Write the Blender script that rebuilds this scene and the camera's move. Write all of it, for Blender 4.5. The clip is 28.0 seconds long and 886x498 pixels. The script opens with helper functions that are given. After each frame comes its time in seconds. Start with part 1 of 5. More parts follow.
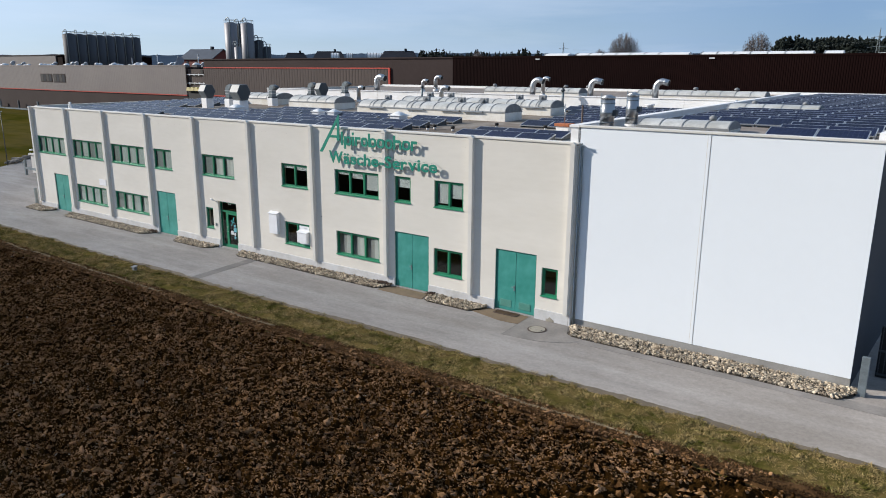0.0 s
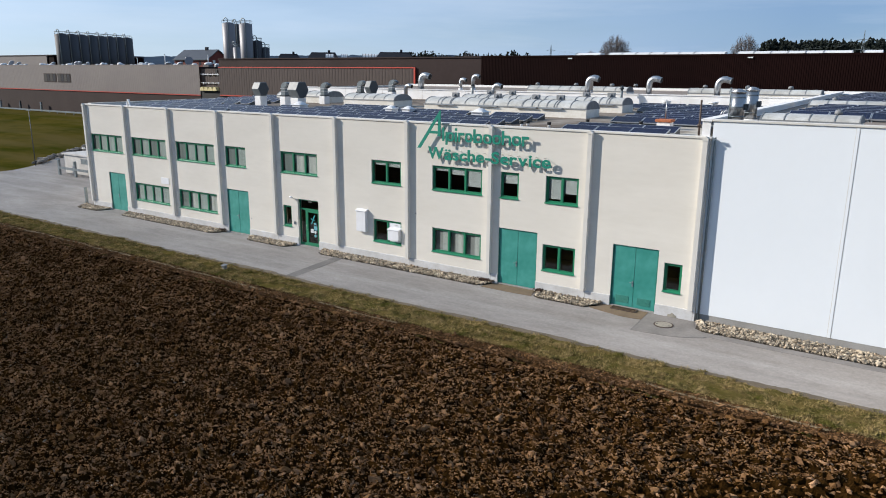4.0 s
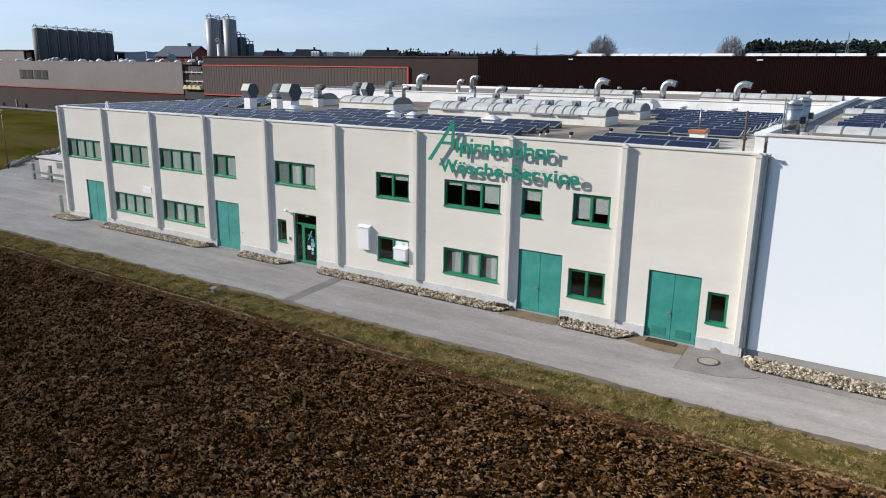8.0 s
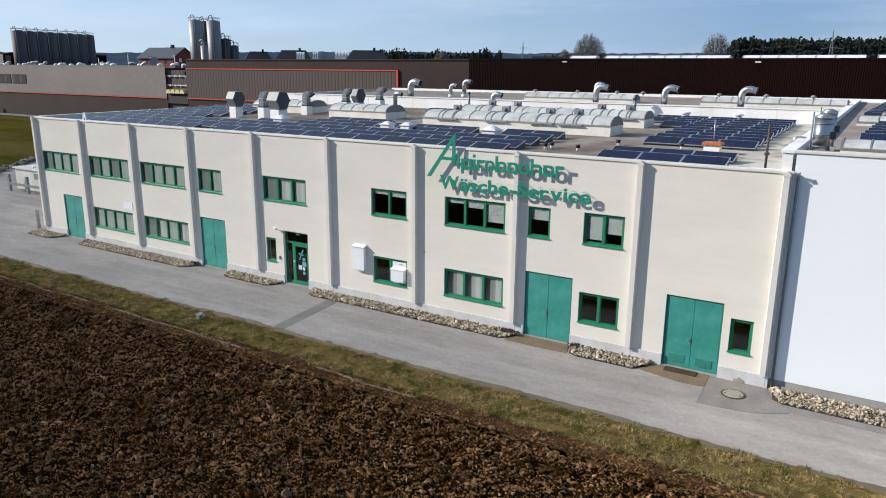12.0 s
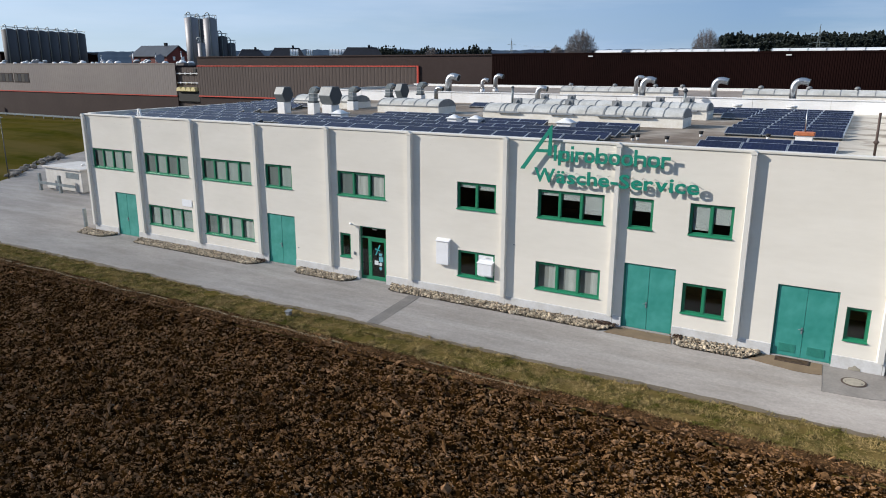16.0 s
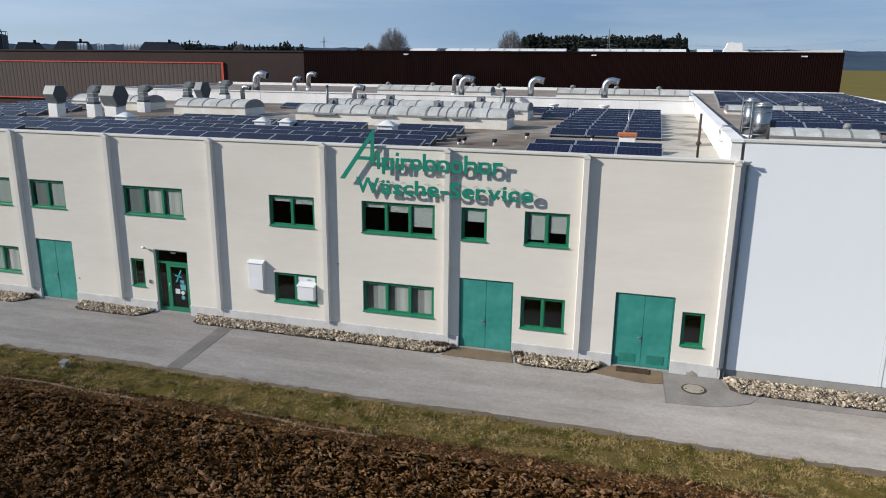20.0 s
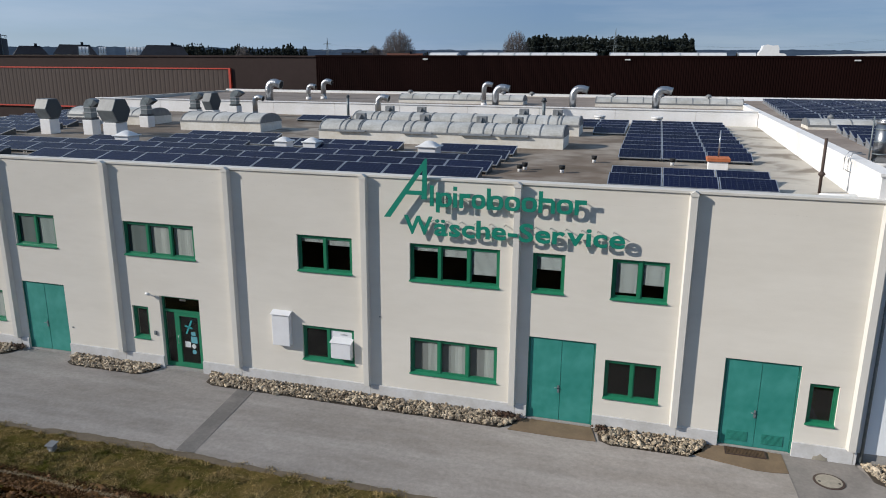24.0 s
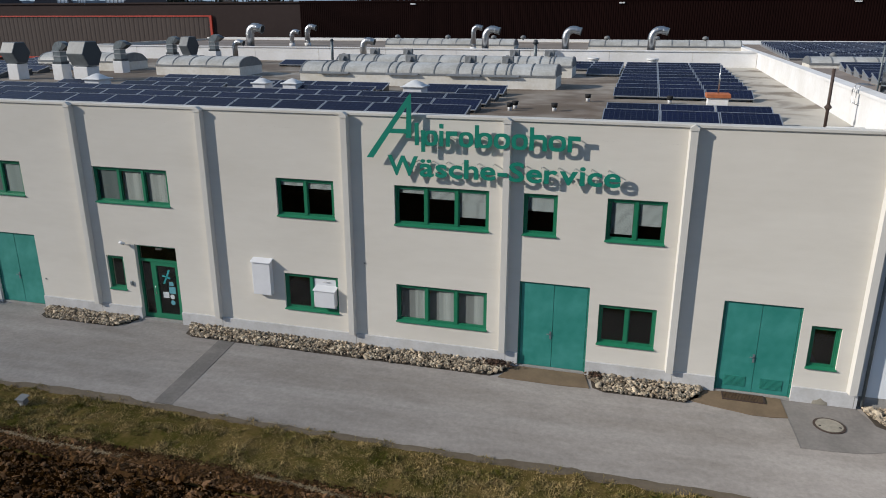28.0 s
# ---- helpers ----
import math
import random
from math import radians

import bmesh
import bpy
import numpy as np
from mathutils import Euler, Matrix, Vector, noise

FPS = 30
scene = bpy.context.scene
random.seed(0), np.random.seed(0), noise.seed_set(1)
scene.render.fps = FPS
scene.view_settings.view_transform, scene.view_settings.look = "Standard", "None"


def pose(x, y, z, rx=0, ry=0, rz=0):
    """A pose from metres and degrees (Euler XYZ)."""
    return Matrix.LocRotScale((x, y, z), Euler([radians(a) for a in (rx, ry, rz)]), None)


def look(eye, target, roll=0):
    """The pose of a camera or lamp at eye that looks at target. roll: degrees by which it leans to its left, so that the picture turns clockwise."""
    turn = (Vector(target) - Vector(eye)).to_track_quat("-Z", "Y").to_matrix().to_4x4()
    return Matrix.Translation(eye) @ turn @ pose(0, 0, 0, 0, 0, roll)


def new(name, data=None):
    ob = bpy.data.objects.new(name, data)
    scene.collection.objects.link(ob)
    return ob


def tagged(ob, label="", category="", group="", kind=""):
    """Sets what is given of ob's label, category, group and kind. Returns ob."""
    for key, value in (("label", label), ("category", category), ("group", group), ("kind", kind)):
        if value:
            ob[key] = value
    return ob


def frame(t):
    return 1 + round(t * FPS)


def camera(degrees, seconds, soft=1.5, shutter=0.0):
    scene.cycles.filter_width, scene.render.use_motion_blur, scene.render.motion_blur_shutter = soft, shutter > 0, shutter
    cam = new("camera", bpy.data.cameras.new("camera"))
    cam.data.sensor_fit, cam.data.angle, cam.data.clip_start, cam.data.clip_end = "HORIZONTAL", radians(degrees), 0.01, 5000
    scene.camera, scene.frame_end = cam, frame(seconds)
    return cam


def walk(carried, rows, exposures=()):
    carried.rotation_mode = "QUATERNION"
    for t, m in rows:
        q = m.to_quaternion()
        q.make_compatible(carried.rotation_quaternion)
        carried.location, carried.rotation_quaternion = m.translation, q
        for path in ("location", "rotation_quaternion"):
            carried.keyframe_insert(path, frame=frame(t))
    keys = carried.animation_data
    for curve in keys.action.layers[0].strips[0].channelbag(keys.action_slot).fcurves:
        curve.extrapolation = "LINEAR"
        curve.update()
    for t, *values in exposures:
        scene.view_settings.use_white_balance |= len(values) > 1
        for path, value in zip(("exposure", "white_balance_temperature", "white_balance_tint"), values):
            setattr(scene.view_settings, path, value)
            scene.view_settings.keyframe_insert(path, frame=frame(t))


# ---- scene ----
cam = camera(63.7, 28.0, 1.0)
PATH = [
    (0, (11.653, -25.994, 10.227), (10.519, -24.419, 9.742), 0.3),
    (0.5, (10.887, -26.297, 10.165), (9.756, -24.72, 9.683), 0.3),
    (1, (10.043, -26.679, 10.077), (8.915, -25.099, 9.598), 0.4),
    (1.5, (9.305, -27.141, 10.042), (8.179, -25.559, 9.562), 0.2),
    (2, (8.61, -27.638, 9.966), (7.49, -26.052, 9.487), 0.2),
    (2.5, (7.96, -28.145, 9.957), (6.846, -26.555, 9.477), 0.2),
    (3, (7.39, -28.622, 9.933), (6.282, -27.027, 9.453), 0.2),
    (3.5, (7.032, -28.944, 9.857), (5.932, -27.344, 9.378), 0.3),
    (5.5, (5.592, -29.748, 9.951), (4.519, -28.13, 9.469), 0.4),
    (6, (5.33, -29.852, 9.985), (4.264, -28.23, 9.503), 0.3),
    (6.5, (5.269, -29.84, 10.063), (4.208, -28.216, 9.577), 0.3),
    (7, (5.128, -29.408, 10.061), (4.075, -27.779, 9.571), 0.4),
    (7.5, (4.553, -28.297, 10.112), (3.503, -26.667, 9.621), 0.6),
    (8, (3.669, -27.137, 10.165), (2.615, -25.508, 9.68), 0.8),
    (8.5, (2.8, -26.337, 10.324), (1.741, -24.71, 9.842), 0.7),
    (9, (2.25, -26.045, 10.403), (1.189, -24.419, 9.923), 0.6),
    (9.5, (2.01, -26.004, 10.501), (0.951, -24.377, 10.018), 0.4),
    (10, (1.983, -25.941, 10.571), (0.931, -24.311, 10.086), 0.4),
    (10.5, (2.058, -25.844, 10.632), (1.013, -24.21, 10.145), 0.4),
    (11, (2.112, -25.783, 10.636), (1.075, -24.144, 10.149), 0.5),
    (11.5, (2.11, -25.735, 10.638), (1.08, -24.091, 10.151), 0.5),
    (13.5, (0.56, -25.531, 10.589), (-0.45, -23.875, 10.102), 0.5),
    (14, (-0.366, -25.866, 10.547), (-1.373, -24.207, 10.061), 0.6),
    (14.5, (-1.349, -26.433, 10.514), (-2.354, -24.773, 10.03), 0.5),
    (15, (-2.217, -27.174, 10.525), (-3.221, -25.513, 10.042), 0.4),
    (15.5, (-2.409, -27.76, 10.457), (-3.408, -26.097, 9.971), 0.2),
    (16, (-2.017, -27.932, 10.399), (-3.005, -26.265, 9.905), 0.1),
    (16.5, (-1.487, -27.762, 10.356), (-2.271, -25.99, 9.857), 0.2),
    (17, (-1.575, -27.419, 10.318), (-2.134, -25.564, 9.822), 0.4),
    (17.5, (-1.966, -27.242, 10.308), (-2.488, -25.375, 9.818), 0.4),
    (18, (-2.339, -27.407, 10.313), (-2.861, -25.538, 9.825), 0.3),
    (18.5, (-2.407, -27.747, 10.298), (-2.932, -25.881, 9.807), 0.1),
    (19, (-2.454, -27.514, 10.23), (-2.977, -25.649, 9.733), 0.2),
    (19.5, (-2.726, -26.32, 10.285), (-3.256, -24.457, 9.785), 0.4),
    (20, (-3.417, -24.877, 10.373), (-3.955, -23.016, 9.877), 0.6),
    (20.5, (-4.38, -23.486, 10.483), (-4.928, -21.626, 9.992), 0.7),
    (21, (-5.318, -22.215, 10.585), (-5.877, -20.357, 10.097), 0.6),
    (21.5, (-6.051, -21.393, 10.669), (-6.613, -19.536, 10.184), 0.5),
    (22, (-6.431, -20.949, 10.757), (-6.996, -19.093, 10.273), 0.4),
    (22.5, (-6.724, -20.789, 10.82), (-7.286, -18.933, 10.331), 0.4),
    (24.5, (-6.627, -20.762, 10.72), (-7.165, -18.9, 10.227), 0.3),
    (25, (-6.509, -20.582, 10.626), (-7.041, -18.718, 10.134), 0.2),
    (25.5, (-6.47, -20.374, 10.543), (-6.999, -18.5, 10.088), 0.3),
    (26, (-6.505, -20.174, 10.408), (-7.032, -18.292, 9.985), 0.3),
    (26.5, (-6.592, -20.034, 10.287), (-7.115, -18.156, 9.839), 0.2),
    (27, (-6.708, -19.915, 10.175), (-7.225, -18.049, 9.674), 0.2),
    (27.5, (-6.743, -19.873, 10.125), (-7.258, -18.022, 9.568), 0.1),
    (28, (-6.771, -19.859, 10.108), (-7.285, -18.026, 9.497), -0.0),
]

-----

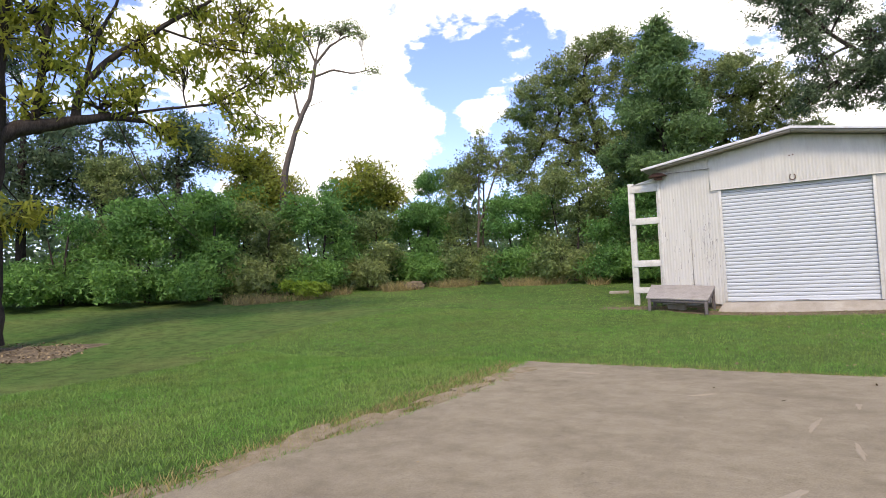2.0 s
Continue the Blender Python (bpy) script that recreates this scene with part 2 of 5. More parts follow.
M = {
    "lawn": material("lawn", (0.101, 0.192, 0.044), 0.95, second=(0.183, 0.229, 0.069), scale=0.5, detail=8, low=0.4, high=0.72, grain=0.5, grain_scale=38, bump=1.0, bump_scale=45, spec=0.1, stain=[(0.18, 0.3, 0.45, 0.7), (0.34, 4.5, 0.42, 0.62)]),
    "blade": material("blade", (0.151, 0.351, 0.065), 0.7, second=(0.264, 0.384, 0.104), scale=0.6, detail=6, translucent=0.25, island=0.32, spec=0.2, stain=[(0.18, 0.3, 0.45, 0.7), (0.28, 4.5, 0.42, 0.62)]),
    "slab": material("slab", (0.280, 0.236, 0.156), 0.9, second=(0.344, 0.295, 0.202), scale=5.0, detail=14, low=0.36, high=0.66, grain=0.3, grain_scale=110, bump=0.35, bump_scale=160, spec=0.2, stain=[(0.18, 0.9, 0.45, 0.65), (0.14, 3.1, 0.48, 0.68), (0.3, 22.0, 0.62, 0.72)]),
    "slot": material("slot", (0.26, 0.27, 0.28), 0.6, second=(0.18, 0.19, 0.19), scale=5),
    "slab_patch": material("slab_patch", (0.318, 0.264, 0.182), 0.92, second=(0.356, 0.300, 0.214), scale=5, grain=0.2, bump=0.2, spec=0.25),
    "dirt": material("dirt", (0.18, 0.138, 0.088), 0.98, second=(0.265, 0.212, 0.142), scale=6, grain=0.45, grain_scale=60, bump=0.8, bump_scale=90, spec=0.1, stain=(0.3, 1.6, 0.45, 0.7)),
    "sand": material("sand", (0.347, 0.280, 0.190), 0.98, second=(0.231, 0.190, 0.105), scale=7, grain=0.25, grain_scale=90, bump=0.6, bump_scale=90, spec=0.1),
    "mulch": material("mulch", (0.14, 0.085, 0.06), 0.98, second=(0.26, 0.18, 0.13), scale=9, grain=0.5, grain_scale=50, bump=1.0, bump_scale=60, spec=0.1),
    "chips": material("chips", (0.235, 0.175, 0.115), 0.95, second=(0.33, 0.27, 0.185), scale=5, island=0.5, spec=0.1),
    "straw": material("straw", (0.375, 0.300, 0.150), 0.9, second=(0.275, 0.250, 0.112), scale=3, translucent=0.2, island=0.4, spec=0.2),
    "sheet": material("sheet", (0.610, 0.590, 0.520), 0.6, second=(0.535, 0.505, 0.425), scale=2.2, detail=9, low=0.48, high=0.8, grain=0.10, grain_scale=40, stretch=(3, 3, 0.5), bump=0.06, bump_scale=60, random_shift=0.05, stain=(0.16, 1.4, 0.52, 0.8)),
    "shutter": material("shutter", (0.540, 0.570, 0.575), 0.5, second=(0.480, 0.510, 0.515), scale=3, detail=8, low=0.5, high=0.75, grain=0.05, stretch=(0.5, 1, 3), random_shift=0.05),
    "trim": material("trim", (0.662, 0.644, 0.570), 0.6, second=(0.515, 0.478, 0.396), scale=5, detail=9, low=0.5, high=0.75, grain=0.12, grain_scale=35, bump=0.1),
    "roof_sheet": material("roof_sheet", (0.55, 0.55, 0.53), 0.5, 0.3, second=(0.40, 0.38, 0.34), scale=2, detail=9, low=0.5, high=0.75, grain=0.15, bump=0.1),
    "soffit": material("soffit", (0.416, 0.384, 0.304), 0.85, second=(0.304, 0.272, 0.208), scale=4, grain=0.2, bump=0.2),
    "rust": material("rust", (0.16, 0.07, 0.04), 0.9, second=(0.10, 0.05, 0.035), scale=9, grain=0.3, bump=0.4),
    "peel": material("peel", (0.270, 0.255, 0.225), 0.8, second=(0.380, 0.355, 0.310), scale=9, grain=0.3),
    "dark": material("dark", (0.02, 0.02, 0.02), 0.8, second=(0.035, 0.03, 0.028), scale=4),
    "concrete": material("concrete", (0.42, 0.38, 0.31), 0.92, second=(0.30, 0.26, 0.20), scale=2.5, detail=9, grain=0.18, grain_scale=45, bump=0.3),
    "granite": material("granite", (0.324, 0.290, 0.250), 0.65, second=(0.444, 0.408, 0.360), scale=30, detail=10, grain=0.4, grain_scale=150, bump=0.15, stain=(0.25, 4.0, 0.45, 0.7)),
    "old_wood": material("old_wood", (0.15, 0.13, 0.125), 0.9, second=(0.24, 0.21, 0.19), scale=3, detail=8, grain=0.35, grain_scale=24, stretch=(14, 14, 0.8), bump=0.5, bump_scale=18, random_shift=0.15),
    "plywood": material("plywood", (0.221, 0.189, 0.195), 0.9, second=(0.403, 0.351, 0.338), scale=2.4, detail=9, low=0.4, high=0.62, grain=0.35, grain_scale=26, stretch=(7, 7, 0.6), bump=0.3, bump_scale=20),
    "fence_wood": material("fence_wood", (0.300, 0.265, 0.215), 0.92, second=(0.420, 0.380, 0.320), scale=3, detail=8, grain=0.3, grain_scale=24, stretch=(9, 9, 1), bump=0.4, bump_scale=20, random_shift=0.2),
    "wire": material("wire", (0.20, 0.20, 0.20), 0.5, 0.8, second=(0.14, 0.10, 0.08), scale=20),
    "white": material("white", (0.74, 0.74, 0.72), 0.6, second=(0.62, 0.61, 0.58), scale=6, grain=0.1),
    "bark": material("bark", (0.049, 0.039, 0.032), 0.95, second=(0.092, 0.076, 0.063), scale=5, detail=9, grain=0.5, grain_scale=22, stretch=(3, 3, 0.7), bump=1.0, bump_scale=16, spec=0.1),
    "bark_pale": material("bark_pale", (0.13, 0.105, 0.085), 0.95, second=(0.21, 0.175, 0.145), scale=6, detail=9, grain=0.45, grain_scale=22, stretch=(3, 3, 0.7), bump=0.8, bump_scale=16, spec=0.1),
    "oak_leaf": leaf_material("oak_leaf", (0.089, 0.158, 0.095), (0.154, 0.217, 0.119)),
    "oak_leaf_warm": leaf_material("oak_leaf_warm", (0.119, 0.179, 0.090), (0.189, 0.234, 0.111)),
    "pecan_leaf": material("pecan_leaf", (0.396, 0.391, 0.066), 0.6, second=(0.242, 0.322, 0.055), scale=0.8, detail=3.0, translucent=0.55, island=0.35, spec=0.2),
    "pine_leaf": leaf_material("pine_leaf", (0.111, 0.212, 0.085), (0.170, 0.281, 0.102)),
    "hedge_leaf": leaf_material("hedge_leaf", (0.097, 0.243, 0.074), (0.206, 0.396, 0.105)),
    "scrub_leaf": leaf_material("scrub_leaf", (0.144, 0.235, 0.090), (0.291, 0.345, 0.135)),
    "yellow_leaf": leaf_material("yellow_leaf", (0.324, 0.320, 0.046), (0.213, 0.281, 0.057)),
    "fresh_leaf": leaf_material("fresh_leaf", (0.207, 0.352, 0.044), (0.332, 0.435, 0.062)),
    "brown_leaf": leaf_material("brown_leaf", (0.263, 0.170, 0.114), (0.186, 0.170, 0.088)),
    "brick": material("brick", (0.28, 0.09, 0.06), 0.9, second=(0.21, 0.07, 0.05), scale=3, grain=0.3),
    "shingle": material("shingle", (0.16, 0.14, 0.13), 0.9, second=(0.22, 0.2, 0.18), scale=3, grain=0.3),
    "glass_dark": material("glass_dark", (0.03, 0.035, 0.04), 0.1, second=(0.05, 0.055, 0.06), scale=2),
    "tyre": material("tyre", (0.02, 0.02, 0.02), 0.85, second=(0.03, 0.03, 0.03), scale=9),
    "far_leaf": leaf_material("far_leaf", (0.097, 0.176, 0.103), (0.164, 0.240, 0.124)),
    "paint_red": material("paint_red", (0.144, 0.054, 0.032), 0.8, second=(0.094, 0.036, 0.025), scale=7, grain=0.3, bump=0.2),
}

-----

Work to be completed » Reproduce exactly, and only, the lines from the one that contains "keys = carried.animation_data" down to the one that contains "scene.view_settings.keyframe_insert(path, frame=frame(t))", both ends included.

Answer below »
    keys = carried.animation_data
    for curve in keys.action.layers[0].strips[0].channelbag(keys.action_slot).fcurves:
        curve.extrapolation = "LINEAR"
        curve.update()
    for t, *values in exposures:
        scene.view_settings.use_white_balance |= len(values) > 1
        for path, value in zip(("exposure", "white_balance_temperature", "white_balance_tint"), values):
            setattr(scene.view_settings, path, value)
            scene.view_settings.keyframe_insert(path, frame=frame(t))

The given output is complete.